-- START OF Data shown --

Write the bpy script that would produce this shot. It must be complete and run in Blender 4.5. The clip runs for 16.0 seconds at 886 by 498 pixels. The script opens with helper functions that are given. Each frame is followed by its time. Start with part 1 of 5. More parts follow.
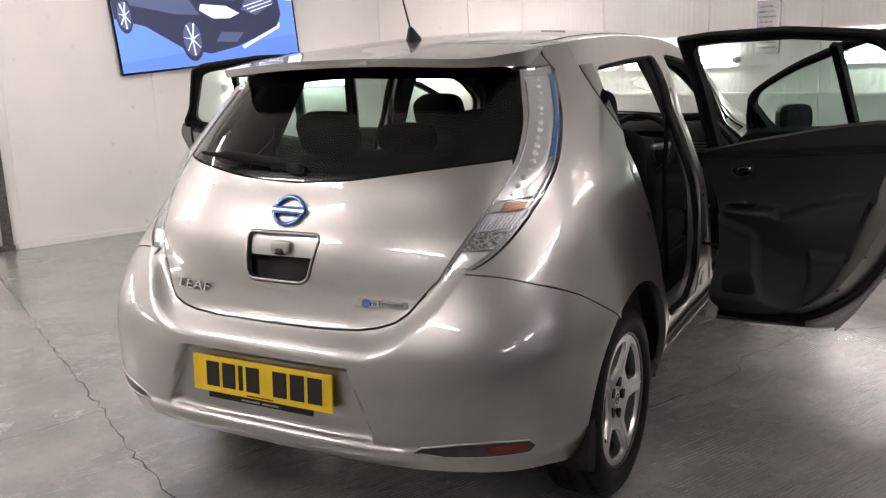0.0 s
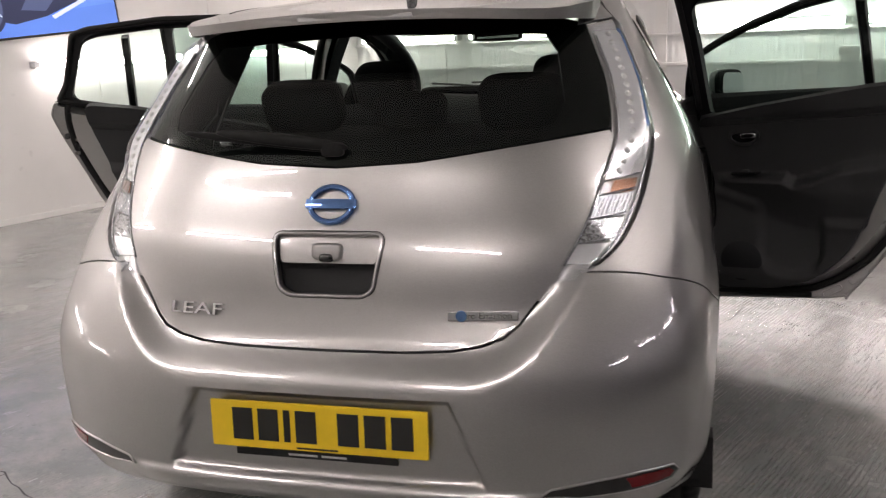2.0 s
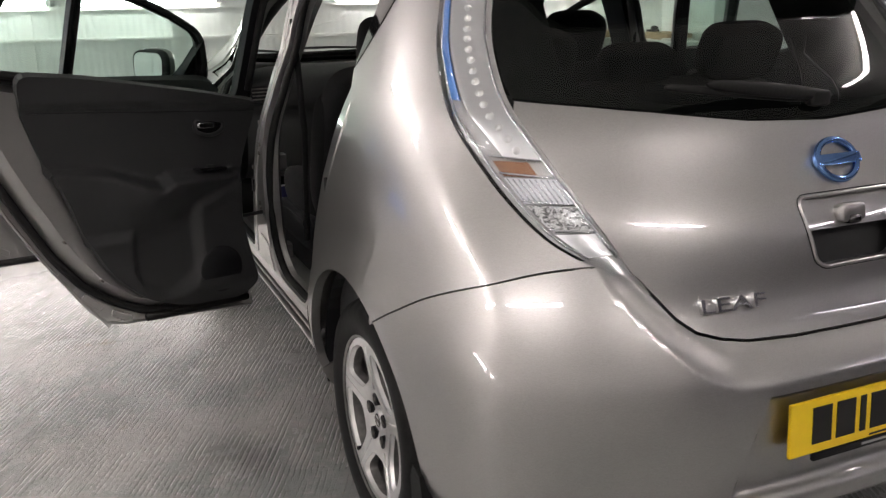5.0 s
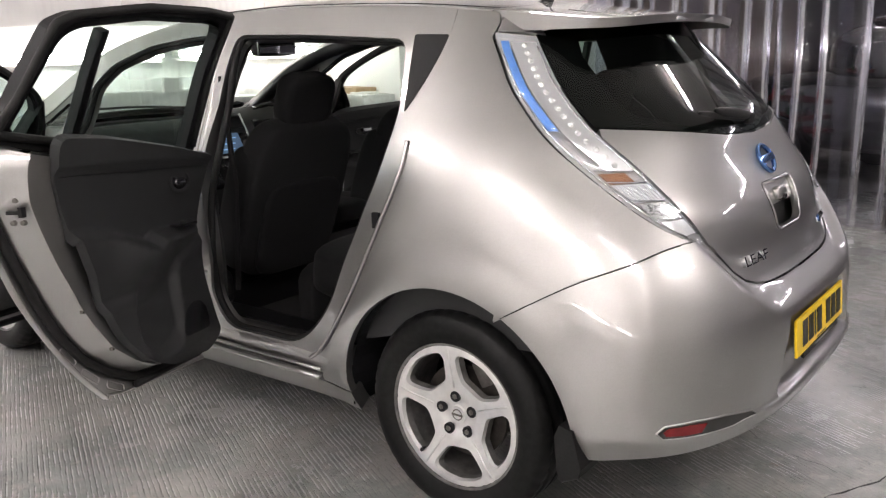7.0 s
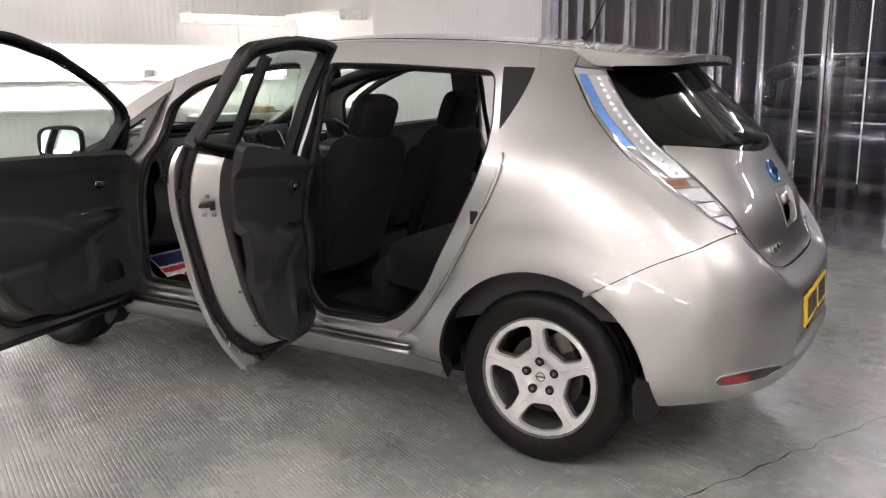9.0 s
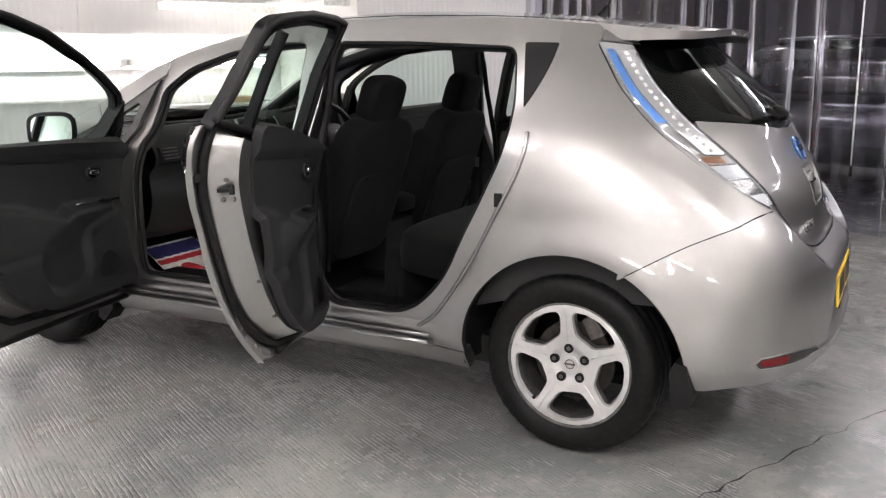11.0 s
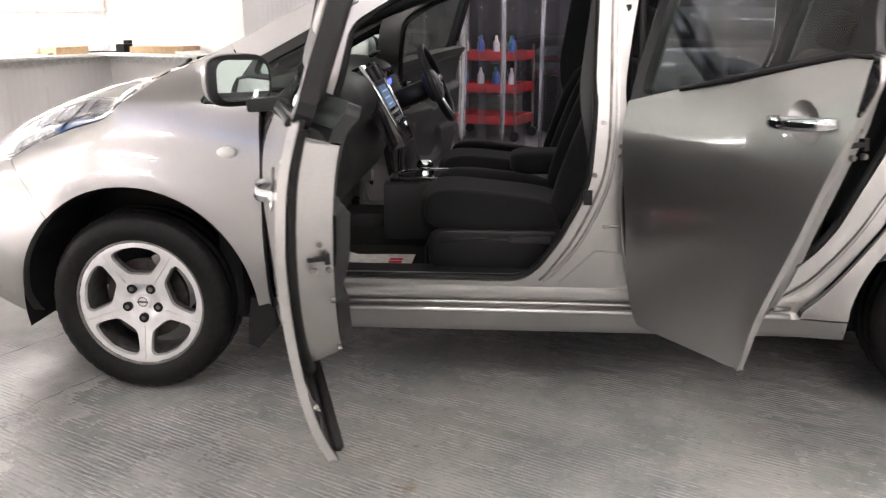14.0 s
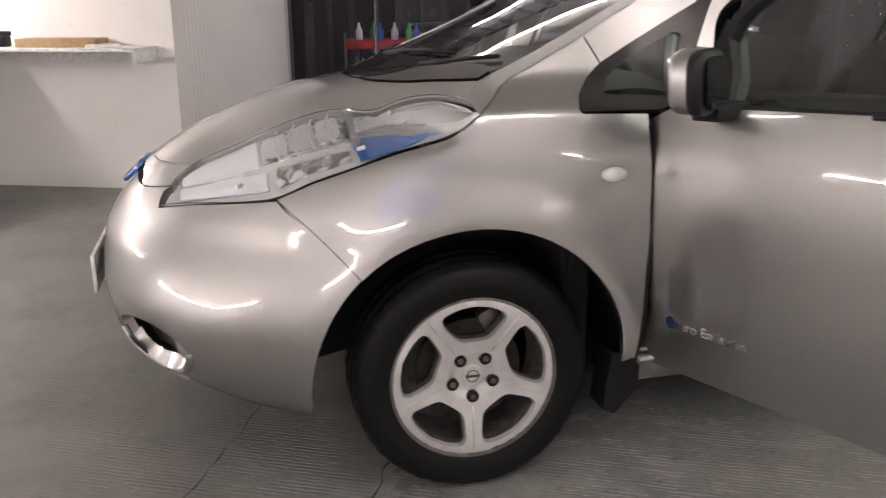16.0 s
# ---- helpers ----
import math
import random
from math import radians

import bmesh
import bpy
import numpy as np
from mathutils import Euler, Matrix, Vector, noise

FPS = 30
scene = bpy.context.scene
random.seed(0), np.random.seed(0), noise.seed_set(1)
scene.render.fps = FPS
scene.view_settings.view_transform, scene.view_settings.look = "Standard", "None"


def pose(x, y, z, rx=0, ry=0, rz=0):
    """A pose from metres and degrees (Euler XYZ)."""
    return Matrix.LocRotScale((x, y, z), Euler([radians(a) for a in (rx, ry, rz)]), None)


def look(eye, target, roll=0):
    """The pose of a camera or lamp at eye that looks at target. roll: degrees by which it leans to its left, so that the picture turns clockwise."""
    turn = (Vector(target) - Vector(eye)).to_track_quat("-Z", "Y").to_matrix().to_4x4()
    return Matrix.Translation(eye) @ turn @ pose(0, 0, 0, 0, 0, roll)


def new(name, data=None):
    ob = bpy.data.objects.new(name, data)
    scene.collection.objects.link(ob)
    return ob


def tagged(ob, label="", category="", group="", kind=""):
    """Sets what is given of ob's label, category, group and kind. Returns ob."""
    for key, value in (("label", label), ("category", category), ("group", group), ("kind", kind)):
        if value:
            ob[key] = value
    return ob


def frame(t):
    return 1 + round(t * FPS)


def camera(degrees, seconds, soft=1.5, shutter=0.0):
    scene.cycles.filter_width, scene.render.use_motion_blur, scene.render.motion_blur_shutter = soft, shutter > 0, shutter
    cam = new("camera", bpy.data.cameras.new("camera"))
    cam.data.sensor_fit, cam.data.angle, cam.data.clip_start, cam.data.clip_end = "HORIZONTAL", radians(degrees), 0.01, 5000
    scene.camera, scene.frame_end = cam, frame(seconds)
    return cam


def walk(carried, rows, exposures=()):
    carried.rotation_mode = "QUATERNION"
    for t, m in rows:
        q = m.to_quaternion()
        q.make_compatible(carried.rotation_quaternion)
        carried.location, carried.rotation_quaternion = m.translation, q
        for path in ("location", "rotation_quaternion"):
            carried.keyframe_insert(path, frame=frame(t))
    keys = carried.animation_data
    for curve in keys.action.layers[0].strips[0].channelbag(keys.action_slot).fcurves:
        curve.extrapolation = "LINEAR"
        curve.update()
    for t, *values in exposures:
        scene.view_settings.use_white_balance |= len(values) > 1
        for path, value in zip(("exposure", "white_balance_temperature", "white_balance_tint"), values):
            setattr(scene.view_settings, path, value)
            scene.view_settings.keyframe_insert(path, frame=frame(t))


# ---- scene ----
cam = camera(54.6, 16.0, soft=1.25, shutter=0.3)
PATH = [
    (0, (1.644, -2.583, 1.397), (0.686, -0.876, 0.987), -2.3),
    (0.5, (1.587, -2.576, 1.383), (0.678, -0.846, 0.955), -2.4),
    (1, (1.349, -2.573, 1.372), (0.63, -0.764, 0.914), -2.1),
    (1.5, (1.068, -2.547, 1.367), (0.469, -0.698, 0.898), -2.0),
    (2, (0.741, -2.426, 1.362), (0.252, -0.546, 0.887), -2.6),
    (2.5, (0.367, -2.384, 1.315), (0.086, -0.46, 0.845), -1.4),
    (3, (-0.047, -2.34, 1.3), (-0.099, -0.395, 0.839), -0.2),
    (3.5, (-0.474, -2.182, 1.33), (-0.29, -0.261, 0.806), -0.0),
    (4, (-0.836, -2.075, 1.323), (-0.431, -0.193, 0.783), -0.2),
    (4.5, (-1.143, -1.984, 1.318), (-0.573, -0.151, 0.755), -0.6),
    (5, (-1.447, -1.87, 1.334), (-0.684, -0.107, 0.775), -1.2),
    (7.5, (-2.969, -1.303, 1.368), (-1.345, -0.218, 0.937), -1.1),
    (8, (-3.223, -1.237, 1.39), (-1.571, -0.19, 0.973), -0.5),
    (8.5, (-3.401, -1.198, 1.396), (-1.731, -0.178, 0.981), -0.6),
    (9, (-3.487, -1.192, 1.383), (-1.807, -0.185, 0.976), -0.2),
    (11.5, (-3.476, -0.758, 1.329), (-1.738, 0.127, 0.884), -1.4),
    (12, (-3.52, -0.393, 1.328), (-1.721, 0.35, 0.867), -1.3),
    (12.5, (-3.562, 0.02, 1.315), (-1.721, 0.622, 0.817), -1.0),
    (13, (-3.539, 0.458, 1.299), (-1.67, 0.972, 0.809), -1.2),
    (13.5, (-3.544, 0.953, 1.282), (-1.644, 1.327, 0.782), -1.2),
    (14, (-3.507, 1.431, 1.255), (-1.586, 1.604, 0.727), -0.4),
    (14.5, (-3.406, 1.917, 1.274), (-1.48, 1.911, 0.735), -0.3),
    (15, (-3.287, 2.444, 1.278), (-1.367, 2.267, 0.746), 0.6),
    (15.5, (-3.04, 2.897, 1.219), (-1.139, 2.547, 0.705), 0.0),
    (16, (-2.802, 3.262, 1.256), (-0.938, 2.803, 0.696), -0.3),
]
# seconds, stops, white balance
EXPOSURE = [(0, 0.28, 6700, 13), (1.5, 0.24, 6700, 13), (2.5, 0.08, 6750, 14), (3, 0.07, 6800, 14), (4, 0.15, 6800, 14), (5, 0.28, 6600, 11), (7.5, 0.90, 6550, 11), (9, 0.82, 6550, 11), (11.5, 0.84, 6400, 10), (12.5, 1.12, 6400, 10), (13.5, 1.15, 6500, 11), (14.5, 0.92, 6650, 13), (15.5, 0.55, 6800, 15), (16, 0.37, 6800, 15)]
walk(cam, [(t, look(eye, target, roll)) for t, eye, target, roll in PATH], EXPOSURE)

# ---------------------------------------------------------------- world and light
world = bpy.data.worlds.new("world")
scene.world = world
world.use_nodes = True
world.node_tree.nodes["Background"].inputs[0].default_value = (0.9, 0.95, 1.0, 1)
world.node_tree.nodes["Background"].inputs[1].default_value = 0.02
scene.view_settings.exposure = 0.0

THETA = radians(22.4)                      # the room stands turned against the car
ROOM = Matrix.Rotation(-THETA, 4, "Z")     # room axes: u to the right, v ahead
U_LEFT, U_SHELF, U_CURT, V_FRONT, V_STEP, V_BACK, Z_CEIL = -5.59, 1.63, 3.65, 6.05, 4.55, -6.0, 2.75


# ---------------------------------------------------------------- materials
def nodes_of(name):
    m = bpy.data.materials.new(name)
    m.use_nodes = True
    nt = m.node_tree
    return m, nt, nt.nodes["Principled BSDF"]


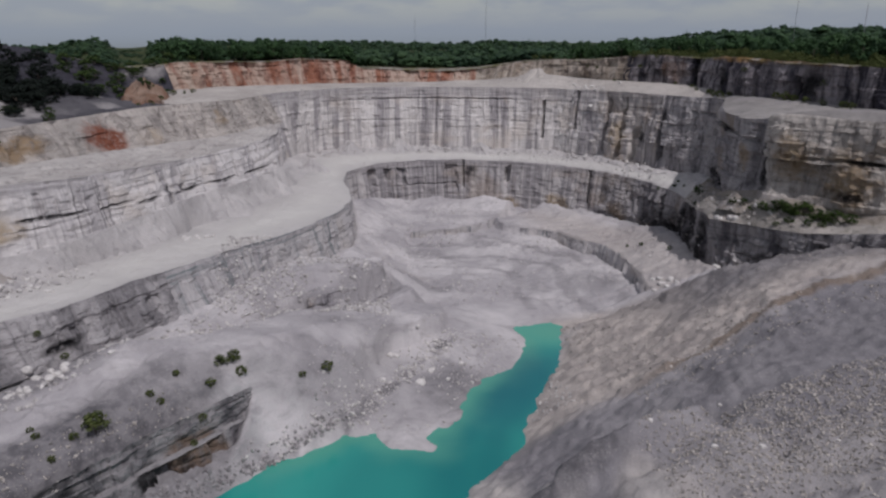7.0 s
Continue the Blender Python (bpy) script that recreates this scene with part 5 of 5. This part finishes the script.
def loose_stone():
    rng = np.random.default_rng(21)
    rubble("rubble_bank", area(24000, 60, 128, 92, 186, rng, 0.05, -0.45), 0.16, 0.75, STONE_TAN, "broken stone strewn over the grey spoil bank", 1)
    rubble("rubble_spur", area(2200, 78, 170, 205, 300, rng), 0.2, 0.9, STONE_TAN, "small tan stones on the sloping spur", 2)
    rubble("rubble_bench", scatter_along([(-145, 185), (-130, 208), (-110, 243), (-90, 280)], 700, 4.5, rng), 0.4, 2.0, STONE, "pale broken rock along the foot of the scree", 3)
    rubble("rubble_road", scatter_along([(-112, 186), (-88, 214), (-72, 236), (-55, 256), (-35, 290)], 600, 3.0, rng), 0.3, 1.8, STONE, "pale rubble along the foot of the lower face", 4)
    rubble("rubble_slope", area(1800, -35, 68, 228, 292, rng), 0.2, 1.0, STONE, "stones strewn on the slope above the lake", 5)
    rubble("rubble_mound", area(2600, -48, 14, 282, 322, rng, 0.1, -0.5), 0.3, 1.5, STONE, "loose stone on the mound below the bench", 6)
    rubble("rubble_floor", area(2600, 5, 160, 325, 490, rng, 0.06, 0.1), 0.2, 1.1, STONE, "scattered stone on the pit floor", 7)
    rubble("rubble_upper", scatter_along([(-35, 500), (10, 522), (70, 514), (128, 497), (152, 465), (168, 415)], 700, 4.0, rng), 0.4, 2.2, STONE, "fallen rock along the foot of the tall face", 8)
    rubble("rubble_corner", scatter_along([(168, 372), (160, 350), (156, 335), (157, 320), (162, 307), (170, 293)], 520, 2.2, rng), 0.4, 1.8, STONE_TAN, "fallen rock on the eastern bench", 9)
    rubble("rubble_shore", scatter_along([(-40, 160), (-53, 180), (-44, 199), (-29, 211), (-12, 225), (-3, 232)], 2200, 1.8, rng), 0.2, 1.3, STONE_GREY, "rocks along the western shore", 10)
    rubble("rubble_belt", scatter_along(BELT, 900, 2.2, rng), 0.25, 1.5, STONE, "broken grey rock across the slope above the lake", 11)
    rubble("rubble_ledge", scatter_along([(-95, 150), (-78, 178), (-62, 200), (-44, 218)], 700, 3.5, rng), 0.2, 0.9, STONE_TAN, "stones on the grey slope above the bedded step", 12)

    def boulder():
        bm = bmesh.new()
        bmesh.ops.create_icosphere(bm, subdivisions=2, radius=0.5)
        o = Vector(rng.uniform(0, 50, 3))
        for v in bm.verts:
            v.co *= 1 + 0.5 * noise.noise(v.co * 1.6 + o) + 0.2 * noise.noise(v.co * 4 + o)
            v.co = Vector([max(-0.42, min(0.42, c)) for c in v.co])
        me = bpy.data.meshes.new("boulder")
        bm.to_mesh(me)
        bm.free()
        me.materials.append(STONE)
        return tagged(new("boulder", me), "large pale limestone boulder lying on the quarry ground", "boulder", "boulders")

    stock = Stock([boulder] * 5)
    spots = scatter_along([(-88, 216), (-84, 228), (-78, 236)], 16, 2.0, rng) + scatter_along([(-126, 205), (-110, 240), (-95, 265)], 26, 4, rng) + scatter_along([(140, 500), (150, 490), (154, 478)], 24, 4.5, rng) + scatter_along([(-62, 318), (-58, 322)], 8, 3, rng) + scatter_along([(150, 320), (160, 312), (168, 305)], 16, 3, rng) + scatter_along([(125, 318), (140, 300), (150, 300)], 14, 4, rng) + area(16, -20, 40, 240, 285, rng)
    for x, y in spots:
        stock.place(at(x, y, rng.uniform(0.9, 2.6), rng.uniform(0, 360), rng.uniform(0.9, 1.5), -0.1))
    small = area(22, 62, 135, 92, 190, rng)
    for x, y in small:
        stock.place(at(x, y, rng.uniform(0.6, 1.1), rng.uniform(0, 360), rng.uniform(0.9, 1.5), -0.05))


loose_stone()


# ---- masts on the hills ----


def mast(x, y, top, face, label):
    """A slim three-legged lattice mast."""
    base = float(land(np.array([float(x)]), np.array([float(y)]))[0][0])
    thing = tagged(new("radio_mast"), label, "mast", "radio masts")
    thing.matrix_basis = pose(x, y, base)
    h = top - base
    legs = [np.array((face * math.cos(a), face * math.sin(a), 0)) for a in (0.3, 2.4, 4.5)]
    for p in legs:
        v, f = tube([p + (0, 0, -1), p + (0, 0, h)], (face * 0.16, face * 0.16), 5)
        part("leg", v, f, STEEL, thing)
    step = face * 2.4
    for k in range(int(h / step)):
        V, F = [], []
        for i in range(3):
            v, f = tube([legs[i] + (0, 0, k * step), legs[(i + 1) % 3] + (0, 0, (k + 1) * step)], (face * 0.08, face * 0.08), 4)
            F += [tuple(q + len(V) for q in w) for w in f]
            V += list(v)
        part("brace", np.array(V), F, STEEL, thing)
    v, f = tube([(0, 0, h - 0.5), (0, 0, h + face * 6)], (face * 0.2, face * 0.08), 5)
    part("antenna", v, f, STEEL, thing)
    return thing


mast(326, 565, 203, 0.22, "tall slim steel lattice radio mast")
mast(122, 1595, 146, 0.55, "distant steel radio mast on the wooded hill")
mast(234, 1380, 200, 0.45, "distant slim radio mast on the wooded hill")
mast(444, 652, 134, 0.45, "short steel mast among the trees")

-- END OF Data shown --

--- Exercise description ---
Look at the listing and set down only the lines from its start through the line with "pose from metres", word for word and without pictures.

--- Correct response ---
Write the bpy script that would produce this shot. It must be complete and run in Blender 4.5. The clip runs for 16.0 seconds at 886 by 498 pixels. The script opens with helper functions that are given. Each frame is followed by its time. Start with part 1 of 5. More parts follow.
0.0 s
2.0 s
5.0 s
7.0 s
9.0 s
11.0 s
14.0 s
16.0 s
# ---- helpers ----
import math
import random
from math import radians

import bmesh
import bpy
import numpy as np
from mathutils import Euler, Matrix, Vector, noise

FPS = 30
scene = bpy.context.scene
random.seed(0), np.random.seed(0), noise.seed_set(1)
scene.render.fps = FPS
scene.view_settings.view_transform, scene.view_settings.look = "Standard", "None"


def pose(x, y, z, rx=0, ry=0, rz=0):
    """A pose from metres and degrees (Euler XYZ)."""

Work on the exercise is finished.